_Directive_. The material below holds a span beginning at the line with "Continue the Blender" and ending at the line with "arch over the". Quote that span exactly, both ends included, and only that span.

_Material_.
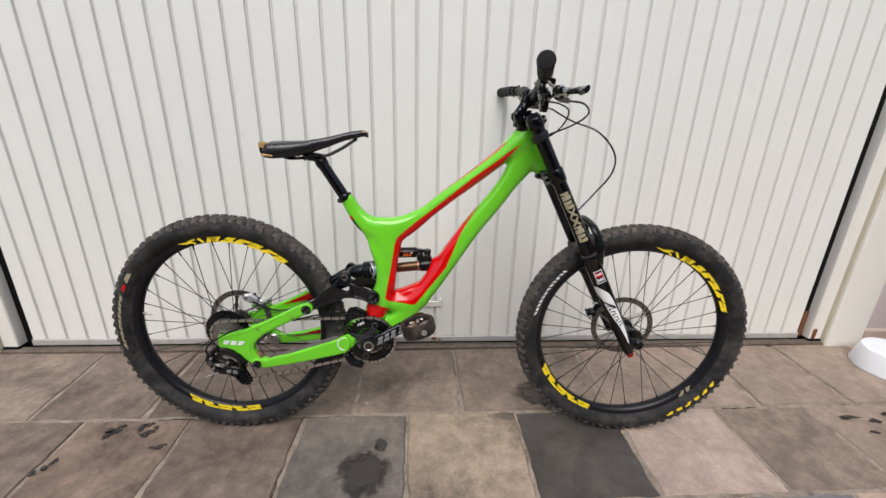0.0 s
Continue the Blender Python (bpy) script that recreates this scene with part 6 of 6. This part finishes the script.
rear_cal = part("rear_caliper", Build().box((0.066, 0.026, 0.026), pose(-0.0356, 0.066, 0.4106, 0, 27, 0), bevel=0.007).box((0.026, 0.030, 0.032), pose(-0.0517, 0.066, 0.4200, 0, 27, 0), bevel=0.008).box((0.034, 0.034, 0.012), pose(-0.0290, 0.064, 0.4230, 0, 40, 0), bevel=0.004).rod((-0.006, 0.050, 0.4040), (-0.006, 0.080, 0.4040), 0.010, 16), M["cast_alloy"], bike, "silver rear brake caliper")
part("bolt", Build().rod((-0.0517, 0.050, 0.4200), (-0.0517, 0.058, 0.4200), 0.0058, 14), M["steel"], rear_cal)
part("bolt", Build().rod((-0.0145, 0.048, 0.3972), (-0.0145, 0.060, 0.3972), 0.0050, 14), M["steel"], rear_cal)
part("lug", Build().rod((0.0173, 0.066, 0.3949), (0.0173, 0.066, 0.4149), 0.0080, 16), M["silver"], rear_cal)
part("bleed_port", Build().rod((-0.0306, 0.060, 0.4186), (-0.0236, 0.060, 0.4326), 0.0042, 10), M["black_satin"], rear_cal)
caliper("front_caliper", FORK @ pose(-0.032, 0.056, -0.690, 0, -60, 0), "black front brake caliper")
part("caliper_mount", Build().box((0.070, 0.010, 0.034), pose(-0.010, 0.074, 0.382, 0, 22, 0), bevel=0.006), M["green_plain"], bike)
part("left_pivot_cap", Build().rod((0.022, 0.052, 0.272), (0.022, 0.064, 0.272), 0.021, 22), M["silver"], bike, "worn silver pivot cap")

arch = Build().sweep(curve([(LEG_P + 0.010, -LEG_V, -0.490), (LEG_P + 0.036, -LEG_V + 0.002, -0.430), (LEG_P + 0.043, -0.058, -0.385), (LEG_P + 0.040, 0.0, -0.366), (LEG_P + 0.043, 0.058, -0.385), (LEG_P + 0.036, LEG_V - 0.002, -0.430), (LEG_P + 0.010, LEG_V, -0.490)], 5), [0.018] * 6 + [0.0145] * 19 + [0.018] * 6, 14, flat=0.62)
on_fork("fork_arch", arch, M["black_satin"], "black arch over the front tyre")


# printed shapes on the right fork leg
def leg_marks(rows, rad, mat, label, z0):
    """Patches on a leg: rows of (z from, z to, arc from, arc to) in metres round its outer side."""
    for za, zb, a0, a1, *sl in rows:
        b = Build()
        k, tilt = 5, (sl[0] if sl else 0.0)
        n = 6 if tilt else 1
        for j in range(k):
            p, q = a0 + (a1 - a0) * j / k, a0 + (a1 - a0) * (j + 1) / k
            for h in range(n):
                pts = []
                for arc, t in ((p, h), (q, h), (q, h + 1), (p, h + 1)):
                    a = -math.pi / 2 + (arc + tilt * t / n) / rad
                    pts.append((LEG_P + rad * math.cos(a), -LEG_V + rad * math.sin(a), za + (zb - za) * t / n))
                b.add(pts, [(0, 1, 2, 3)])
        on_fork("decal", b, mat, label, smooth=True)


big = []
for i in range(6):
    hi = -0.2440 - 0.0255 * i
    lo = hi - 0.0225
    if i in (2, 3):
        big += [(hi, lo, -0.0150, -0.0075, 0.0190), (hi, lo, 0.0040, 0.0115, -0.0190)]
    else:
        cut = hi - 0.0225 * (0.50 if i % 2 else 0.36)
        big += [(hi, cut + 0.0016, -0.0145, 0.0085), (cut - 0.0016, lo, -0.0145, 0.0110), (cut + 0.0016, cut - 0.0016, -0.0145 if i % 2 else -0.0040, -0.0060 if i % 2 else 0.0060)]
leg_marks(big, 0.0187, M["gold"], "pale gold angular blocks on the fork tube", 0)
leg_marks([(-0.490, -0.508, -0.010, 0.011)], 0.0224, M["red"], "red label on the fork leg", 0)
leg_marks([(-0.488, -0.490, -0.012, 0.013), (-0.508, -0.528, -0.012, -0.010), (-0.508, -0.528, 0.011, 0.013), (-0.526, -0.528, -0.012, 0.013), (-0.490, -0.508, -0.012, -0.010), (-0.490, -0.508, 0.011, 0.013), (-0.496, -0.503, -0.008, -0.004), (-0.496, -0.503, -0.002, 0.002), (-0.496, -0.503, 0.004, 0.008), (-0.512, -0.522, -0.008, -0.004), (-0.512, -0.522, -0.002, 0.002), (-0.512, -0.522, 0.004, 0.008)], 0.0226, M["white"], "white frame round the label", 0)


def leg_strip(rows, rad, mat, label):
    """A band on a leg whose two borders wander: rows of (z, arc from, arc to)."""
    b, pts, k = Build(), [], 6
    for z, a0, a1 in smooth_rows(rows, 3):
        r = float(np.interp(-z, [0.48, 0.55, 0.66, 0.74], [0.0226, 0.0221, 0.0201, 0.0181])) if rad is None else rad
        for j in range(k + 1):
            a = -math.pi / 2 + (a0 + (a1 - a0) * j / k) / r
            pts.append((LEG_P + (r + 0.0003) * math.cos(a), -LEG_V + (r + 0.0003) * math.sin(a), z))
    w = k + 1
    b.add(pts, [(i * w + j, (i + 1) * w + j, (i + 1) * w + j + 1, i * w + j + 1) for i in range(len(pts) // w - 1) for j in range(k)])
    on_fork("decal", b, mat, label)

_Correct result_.
Continue the Blender Python (bpy) script that recreates this scene with part 6 of 6. This part finishes the script.
rear_cal = part("rear_caliper", Build().box((0.066, 0.026, 0.026), pose(-0.0356, 0.066, 0.4106, 0, 27, 0), bevel=0.007).box((0.026, 0.030, 0.032), pose(-0.0517, 0.066, 0.4200, 0, 27, 0), bevel=0.008).box((0.034, 0.034, 0.012), pose(-0.0290, 0.064, 0.4230, 0, 40, 0), bevel=0.004).rod((-0.006, 0.050, 0.4040), (-0.006, 0.080, 0.4040), 0.010, 16), M["cast_alloy"], bike, "silver rear brake caliper")
part("bolt", Build().rod((-0.0517, 0.050, 0.4200), (-0.0517, 0.058, 0.4200), 0.0058, 14), M["steel"], rear_cal)
part("bolt", Build().rod((-0.0145, 0.048, 0.3972), (-0.0145, 0.060, 0.3972), 0.0050, 14), M["steel"], rear_cal)
part("lug", Build().rod((0.0173, 0.066, 0.3949), (0.0173, 0.066, 0.4149), 0.0080, 16), M["silver"], rear_cal)
part("bleed_port", Build().rod((-0.0306, 0.060, 0.4186), (-0.0236, 0.060, 0.4326), 0.0042, 10), M["black_satin"], rear_cal)
caliper("front_caliper", FORK @ pose(-0.032, 0.056, -0.690, 0, -60, 0), "black front brake caliper")
part("caliper_mount", Build().box((0.070, 0.010, 0.034), pose(-0.010, 0.074, 0.382, 0, 22, 0), bevel=0.006), M["green_plain"], bike)
part("left_pivot_cap", Build().rod((0.022, 0.052, 0.272), (0.022, 0.064, 0.272), 0.021, 22), M["silver"], bike, "worn silver pivot cap")

arch = Build().sweep(curve([(LEG_P + 0.010, -LEG_V, -0.490), (LEG_P + 0.036, -LEG_V + 0.002, -0.430), (LEG_P + 0.043, -0.058, -0.385), (LEG_P + 0.040, 0.0, -0.366), (LEG_P + 0.043, 0.058, -0.385), (LEG_P + 0.036, LEG_V - 0.002, -0.430), (LEG_P + 0.010, LEG_V, -0.490)], 5), [0.018] * 6 + [0.0145] * 19 + [0.018] * 6, 14, flat=0.62)
on_fork("fork_arch", arch, M["black_satin"], "black arch over the front tyre")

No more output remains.